* RECORDS FOR THIS TASK:
<<<<
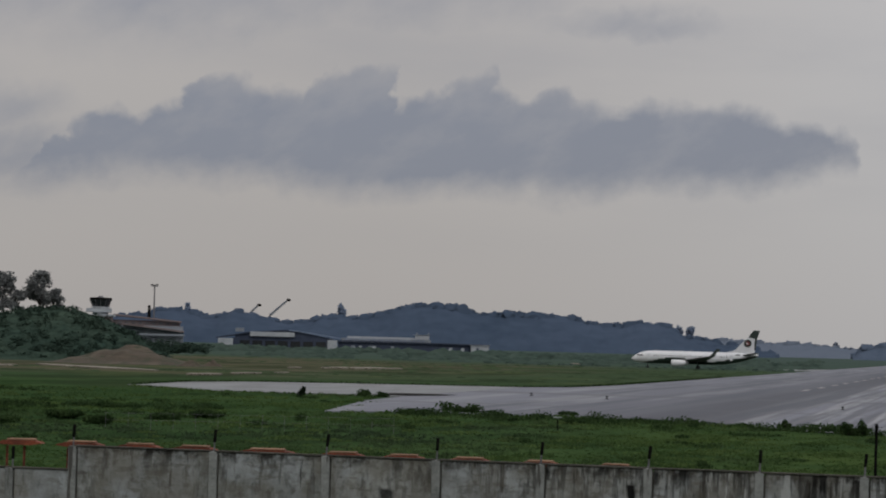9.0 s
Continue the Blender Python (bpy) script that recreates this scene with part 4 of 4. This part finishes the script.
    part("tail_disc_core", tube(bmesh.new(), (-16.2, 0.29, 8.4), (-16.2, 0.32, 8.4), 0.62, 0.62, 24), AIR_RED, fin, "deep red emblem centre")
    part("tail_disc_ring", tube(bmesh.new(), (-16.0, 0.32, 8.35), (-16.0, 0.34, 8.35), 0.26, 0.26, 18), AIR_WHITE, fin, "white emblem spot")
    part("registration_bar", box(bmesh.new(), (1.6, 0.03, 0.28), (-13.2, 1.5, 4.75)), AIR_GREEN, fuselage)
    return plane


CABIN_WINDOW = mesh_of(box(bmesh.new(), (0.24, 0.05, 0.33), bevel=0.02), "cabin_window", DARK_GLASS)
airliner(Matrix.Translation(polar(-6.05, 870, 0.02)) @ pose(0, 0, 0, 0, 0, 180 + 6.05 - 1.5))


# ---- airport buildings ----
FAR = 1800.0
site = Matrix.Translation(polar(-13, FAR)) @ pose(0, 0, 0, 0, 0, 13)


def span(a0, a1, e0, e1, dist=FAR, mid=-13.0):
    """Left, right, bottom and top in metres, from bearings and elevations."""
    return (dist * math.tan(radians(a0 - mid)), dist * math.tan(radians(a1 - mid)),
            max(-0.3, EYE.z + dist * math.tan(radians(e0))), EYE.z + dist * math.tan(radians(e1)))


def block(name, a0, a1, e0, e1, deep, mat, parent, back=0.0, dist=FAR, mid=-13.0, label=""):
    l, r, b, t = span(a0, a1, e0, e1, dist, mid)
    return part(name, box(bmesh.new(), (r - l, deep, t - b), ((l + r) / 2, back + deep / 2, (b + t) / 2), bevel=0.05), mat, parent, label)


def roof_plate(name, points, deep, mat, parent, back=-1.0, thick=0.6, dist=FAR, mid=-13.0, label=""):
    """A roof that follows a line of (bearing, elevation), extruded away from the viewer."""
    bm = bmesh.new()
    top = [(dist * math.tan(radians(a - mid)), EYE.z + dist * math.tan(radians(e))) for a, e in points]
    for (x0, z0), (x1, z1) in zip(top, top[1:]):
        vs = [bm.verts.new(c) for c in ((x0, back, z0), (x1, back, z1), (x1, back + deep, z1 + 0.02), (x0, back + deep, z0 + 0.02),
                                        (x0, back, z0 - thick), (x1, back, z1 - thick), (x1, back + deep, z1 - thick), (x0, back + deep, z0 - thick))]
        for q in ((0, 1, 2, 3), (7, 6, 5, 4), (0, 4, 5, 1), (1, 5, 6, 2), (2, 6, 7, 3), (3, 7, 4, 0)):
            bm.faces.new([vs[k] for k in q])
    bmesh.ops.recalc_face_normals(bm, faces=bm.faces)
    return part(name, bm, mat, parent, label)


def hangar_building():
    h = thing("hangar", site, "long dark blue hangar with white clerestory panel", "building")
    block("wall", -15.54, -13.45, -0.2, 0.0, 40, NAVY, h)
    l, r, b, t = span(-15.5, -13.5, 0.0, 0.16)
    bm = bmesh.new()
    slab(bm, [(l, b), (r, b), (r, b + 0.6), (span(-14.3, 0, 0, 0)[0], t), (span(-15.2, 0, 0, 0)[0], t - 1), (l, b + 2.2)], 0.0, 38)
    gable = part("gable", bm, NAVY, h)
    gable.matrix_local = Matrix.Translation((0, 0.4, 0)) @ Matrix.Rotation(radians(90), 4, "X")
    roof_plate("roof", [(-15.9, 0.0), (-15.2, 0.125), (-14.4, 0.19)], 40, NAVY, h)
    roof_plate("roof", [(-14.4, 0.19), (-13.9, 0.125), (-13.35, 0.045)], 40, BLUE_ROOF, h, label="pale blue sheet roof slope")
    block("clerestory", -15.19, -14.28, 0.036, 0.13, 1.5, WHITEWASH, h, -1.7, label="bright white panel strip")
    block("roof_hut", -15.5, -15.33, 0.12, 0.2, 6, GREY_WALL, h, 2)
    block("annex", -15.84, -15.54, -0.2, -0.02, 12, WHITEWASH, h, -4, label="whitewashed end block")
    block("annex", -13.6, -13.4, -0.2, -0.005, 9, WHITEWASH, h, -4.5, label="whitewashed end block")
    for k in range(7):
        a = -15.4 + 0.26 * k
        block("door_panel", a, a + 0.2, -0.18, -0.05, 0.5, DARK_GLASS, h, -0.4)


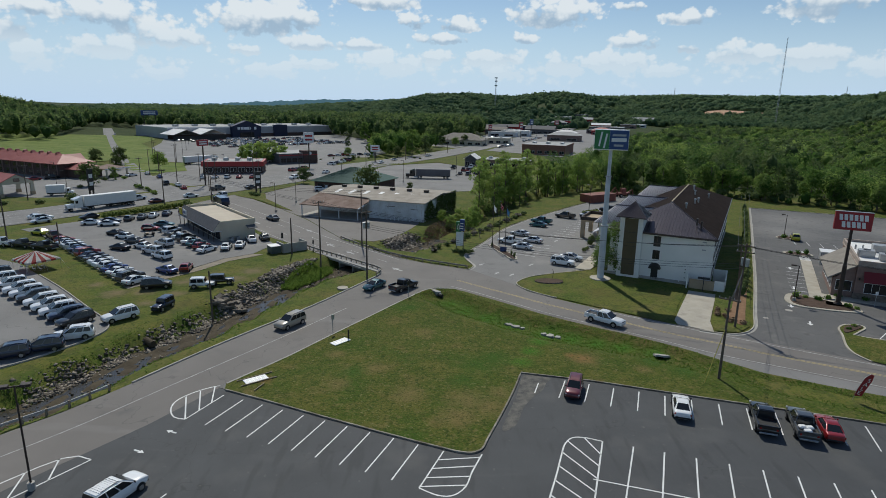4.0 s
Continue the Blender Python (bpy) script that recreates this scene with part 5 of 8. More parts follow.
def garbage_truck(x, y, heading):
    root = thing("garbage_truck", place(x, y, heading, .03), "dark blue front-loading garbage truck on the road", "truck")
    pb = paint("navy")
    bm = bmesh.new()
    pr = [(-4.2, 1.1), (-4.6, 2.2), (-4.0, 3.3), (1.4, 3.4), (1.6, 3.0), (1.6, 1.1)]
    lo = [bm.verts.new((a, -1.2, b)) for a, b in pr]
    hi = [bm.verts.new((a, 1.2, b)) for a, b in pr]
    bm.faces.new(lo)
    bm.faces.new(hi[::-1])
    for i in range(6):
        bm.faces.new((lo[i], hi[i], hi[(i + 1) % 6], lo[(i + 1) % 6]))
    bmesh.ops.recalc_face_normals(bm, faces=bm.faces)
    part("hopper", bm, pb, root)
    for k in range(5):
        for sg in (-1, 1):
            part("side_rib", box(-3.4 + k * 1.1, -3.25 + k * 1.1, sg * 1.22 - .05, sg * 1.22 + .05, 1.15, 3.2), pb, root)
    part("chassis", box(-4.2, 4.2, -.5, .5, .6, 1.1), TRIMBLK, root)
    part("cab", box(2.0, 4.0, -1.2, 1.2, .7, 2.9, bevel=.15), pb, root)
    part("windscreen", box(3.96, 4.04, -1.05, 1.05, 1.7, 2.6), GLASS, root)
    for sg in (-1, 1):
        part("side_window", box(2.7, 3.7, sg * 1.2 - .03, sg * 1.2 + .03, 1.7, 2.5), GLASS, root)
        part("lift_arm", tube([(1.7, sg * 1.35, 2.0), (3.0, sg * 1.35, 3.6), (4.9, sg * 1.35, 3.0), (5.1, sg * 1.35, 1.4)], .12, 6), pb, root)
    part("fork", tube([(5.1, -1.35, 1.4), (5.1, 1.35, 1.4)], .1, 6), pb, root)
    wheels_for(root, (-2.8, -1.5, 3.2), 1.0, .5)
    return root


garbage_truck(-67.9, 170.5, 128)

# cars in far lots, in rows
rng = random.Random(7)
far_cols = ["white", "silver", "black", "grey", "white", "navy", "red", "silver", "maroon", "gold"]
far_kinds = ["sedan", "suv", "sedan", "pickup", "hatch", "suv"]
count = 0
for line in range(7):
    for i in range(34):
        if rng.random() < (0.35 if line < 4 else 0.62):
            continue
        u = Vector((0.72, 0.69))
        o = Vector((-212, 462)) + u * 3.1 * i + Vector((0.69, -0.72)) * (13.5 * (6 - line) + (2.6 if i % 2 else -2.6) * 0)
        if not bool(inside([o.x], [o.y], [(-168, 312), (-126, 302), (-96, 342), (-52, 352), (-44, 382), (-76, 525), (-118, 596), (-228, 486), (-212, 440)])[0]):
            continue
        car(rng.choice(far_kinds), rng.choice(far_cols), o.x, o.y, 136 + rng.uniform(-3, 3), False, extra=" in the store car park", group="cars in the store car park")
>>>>
* PROBLEM DETAILS: Beginning with the line containing "finishes the script." and ending with the line containing "site = Matrix.Translation(polar(-13, FAR))", extract those lines exactly from the listing above, and only those.

* ANSWER IN FULL:
Continue the Blender Python (bpy) script that recreates this scene with part 4 of 4. This part finishes the script.
    part("tail_disc_core", tube(bmesh.new(), (-16.2, 0.29, 8.4), (-16.2, 0.32, 8.4), 0.62, 0.62, 24), AIR_RED, fin, "deep red emblem centre")
    part("tail_disc_ring", tube(bmesh.new(), (-16.0, 0.32, 8.35), (-16.0, 0.34, 8.35), 0.26, 0.26, 18), AIR_WHITE, fin, "white emblem spot")
    part("registration_bar", box(bmesh.new(), (1.6, 0.03, 0.28), (-13.2, 1.5, 4.75)), AIR_GREEN, fuselage)
    return plane


CABIN_WINDOW = mesh_of(box(bmesh.new(), (0.24, 0.05, 0.33), bevel=0.02), "cabin_window", DARK_GLASS)
airliner(Matrix.Translation(polar(-6.05, 870, 0.02)) @ pose(0, 0, 0, 0, 0, 180 + 6.05 - 1.5))


# ---- airport buildings ----
FAR = 1800.0
site = Matrix.Translation(polar(-13, FAR)) @ pose(0, 0, 0, 0, 0, 13)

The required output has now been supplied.